**AVAILABLE DATA:**
------

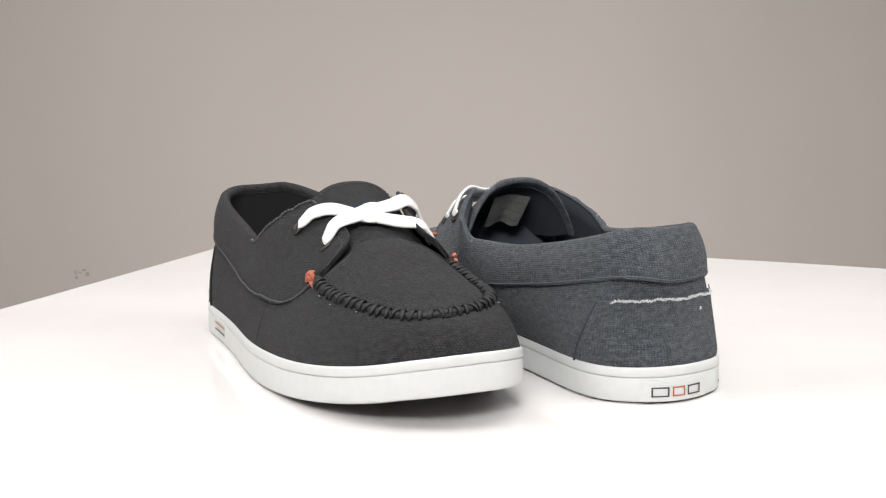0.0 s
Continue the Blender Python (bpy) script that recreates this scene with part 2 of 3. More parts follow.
def tube(path, radius, sides=8, taper=False):
    """A round cord along a path; radius is one number or one for each point."""
    p = np.asarray(path, float)
    n = len(p)
    r = np.full(n, radius) if np.isscalar(radius) else np.asarray(radius)
    t = np.gradient(p, axis=0)
    t /= np.linalg.norm(t, axis=1)[:, None]
    up = np.tile((0.0, 0.0, 1.0), (n, 1))
    side = np.cross(t, up)
    bad = np.linalg.norm(side, axis=1) < 1e-3
    side[bad] = (1, 0, 0)
    side /= np.linalg.norm(side, axis=1)[:, None]
    over = np.cross(side, t)
    a = np.linspace(0, 2 * math.pi, sides, endpoint=False)
    return p[:, None] + r[:, None, None] * (np.cos(a)[None, :, None] * side[:, None] + np.sin(a)[None, :, None] * over[:, None])


def ribbon(path, normals, width, thick):
    """A flat woven band with rounded edges along a path."""
    p, nrm = np.asarray(path, float), np.asarray(normals, float)
    t = np.gradient(p, axis=0)
    t /= np.linalg.norm(t, axis=1)[:, None]
    side = np.cross(t, nrm)
    side /= np.linalg.norm(side, axis=1)[:, None]
    over = np.cross(side, t)
    w = np.full(len(p), width) if np.isscalar(width) else np.asarray(width)
    h = np.full(len(p), thick) if np.isscalar(thick) else np.asarray(thick)
    ring = []
    for k in range(12):
        a = 2 * math.pi * k / 12
        ca, sa = math.cos(a), math.sin(a)
        ring.append((math.copysign(abs(ca) ** 0.5, ca), math.copysign(abs(sa) ** 0.7, sa)))
    ring = np.array(ring)
    return (p[:, None] + 0.5 * w[:, None, None] * ring[None, :, :1] * side[:, None]
            + 0.5 * h[:, None, None] * ring[None, :, 1:] * over[:, None])


def capped(points):
    """A closed cord or band out of rings of points, with its ends filled."""
    me = grid(points, closed_v=True)
    bm = bmesh.new()
    bm.from_mesh(me)
    bpy.data.meshes.remove(me)
    edges = [e for e in bm.edges if e.is_boundary]
    bmesh.ops.holes_fill(bm, edges=edges, sides=0)
    bmesh.ops.recalc_face_normals(bm, faces=bm.faces)
    return bm


def box(bm, centre, size, turned=None):
    m = Matrix.Translation(centre) @ (turned or Matrix()) @ Matrix.Diagonal((*size, 1))
    bmesh.ops.create_cube(bm, size=1, matrix=m)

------

**SET PROBLEM:** Except for the pictures, reproduce every line exactly.

**EXERCISE SOLUTION:**
0.0 s
Continue the Blender Python (bpy) script that recreates this scene with part 2 of 3. More parts follow.
def tube(path, radius, sides=8, taper=False):
    """A round cord along a path; radius is one number or one for each point."""
    p = np.asarray(path, float)
    n = len(p)
    r = np.full(n, radius) if np.isscalar(radius) else np.asarray(radius)
    t = np.gradient(p, axis=0)
    t /= np.linalg.norm(t, axis=1)[:, None]
    up = np.tile((0.0, 0.0, 1.0), (n, 1))
    side = np.cross(t, up)
    bad = np.linalg.norm(side, axis=1) < 1e-3
    side[bad] = (1, 0, 0)
    side /= np.linalg.norm(side, axis=1)[:, None]
    over = np.cross(side, t)
    a = np.linspace(0, 2 * math.pi, sides, endpoint=False)
    return p[:, None] + r[:, None, None] * (np.cos(a)[None, :, None] * side[:, None] + np.sin(a)[None, :, None] * over[:, None])


def ribbon(path, normals, width, thick):
    """A flat woven band with rounded edges along a path."""
    p, nrm = np.asarray(path, float), np.asarray(normals, float)
    t = np.gradient(p, axis=0)
    t /= np.linalg.norm(t, axis=1)[:, None]
    side = np.cross(t, nrm)
    side /= np.linalg.norm(side, axis=1)[:, None]
    over = np.cross(side, t)
    w = np.full(len(p), width) if np.isscalar(width) else np.asarray(width)
    h = np.full(len(p), thick) if np.isscalar(thick) else np.asarray(thick)
    ring = []
    for k in range(12):
        a = 2 * math.pi * k / 12
        ca, sa = math.cos(a), math.sin(a)
        ring.append((math.copysign(abs(ca) ** 0.5, ca), math.copysign(abs(sa) ** 0.7, sa)))
    ring = np.array(ring)
    return (p[:, None] + 0.5 * w[:, None, None] * ring[None, :, :1] * side[:, None]
            + 0.5 * h[:, None, None] * ring[None, :, 1:] * over[:, None])


def capped(points):
    """A closed cord or band out of rings of points, with its ends filled."""
    me = grid(points, closed_v=True)
    bm = bmesh.new()
    bm.from_mesh(me)
    bpy.data.meshes.remove(me)
    edges = [e for e in bm.edges if e.is_boundary]
    bmesh.ops.holes_fill(bm, edges=edges, sides=0)
    bmesh.ops.recalc_face_normals(bm, faces=bm.faces)
    return bm


def box(bm, centre, size, turned=None):
    m = Matrix.Translation(centre) @ (turned or Matrix()) @ Matrix.Diagonal((*size, 1))
    bmesh.ops.create_cube(bm, size=1, matrix=m)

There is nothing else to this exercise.